One of the groups is focusing their playlist on Nintendo DS games, and will be bringing in a couple of DS consoles to play with during the workshop. If any of you want to do something similar, please do. I can also arrange to have an XBox 360 and/or PS3 brought in (does anyone know how to hook them up to the overhead projector? that would be neat), and can also make arrangements for a Wii by next week if there's any interest in testing out particular titles during class time. 

Wednesday, January 5, 2011

Download Kodu

For those of you thinking of using Kodu for the design-a-game project, here's the link for a free download of the software. If enough of you choose this one, we can do the tutorial during next week's workshop (or the week after). But if not - a good place to start might be to download and go through the "Classroom Kit" (available here), which you can use as an introduction to the program and a way to get yourselves started. (p.s. you can also get Kodu for the XBox 360, for about $5).

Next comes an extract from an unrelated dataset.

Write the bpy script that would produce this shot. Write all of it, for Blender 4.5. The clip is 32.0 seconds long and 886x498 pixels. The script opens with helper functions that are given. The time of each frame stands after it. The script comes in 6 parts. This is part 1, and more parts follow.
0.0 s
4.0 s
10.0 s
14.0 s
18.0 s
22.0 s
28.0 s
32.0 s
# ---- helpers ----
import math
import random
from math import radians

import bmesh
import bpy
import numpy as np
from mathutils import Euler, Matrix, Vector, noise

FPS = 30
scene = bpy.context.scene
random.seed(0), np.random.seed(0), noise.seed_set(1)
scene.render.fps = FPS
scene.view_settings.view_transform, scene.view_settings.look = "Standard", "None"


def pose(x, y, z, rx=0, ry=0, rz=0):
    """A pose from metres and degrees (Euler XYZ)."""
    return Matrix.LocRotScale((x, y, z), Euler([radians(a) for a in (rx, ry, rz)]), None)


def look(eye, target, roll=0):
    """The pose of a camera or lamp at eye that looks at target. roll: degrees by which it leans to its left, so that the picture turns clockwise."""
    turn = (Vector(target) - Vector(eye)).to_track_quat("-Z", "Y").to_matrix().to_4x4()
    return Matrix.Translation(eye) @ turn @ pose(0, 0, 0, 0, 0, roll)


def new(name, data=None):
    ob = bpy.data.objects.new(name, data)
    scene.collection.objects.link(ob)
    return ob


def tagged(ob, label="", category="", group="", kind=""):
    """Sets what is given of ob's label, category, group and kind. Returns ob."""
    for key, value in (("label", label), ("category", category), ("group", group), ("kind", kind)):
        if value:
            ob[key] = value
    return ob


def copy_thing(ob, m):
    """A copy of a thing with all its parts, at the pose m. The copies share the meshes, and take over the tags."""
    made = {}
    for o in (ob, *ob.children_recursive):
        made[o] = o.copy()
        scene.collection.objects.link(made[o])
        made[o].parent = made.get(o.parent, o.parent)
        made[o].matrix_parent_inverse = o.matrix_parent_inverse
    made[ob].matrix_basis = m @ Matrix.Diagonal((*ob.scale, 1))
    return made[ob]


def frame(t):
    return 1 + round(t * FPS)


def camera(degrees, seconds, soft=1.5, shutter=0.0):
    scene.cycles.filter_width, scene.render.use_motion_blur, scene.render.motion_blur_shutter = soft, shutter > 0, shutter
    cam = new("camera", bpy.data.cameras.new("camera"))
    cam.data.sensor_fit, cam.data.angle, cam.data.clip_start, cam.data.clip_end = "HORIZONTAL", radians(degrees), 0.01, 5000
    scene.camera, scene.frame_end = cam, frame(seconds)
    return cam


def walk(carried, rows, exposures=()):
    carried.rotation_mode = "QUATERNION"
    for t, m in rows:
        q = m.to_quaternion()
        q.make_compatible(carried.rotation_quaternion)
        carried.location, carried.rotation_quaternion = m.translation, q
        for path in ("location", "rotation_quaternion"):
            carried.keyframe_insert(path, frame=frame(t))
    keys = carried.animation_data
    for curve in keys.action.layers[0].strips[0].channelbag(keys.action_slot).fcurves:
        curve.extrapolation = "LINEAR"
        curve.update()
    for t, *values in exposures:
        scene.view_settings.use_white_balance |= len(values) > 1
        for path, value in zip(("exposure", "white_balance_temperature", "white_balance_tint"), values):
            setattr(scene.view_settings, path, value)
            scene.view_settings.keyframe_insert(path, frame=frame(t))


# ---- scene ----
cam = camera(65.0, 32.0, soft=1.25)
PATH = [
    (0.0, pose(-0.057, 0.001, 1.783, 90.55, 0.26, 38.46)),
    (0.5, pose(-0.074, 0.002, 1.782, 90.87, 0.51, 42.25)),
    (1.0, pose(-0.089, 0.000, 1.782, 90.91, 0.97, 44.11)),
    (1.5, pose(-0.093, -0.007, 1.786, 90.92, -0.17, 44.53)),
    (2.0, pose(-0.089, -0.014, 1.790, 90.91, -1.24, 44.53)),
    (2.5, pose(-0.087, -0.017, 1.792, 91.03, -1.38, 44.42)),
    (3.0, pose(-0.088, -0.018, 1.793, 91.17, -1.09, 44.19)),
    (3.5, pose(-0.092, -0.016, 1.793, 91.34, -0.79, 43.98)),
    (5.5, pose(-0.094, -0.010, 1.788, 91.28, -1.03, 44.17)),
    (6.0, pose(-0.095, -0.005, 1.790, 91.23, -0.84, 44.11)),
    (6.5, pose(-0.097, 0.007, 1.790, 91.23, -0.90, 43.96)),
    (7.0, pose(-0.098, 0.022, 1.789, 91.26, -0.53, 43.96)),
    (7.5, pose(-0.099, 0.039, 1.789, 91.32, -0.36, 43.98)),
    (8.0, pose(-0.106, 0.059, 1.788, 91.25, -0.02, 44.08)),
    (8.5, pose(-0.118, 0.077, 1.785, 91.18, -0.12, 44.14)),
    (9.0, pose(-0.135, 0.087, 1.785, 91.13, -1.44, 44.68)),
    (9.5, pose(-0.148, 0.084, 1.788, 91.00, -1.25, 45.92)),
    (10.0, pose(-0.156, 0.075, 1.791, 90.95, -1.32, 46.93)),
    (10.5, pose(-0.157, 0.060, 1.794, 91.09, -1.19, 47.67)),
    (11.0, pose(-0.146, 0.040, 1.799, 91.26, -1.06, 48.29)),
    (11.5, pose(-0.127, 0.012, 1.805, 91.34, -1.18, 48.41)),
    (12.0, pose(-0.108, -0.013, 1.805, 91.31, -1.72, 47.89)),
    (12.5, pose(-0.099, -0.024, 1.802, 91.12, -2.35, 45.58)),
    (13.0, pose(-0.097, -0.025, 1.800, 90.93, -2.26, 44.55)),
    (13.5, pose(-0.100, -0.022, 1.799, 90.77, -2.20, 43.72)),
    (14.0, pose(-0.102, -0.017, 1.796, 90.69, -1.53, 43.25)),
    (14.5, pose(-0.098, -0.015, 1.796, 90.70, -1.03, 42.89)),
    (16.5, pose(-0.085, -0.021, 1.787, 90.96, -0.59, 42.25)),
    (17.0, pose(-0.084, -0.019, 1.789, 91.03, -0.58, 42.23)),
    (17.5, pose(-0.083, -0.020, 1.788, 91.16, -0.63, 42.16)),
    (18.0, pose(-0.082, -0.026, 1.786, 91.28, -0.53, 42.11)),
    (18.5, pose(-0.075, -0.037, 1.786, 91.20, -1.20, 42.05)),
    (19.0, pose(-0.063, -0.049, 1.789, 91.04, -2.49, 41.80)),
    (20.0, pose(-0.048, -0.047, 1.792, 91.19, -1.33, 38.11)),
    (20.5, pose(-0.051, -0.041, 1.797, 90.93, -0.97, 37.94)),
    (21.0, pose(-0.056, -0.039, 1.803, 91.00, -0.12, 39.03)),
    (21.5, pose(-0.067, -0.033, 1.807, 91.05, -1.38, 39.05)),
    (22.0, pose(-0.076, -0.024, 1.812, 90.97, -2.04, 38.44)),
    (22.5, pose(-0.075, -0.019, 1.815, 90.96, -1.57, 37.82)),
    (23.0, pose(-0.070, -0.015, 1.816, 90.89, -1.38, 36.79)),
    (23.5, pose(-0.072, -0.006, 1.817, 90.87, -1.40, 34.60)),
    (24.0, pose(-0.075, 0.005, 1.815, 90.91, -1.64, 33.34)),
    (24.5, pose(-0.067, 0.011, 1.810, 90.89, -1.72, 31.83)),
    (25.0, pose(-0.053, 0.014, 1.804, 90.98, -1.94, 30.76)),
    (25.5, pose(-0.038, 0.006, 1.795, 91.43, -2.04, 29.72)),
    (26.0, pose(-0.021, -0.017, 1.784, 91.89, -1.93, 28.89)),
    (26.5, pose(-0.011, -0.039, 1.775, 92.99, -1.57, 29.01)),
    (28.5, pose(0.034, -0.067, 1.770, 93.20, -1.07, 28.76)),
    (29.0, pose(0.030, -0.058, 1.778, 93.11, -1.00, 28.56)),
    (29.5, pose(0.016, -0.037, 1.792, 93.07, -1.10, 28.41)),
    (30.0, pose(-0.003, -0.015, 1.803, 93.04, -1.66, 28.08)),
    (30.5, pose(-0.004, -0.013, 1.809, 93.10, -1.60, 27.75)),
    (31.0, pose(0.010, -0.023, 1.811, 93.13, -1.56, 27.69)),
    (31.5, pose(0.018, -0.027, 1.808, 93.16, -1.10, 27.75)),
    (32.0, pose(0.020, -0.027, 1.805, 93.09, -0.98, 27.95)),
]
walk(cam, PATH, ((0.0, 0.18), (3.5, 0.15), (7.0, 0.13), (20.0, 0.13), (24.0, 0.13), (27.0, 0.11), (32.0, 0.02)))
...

I was also looking for video tutorials for Kodu, and found this one, which seems accessible and comprehensive (this one here is the first of 4 segments):


I'll keep putting tutorials and other potentially useful videos in my Youtube folder for this course, which you can find here, or by visiting my Channel.

Tuesday, January 4, 2011

Welcome!

Hello and welcome to section 104 of the INF1005/1006 workshop series - Children's Digital Games. Please use this blog as an interactive syllabus. I will be using it throughout the semester to post additional information on the course, readings, games, assignments, as well as highlight any relevant current events, research, developments or ideas that may assist you in your journey through the workshop and its major themes. I'll also be posting links to key resources, projects and published research in the Background section, so be sure to check in regularly.

Looking forward to meeting half of you tomorrow (and the other half in March)!!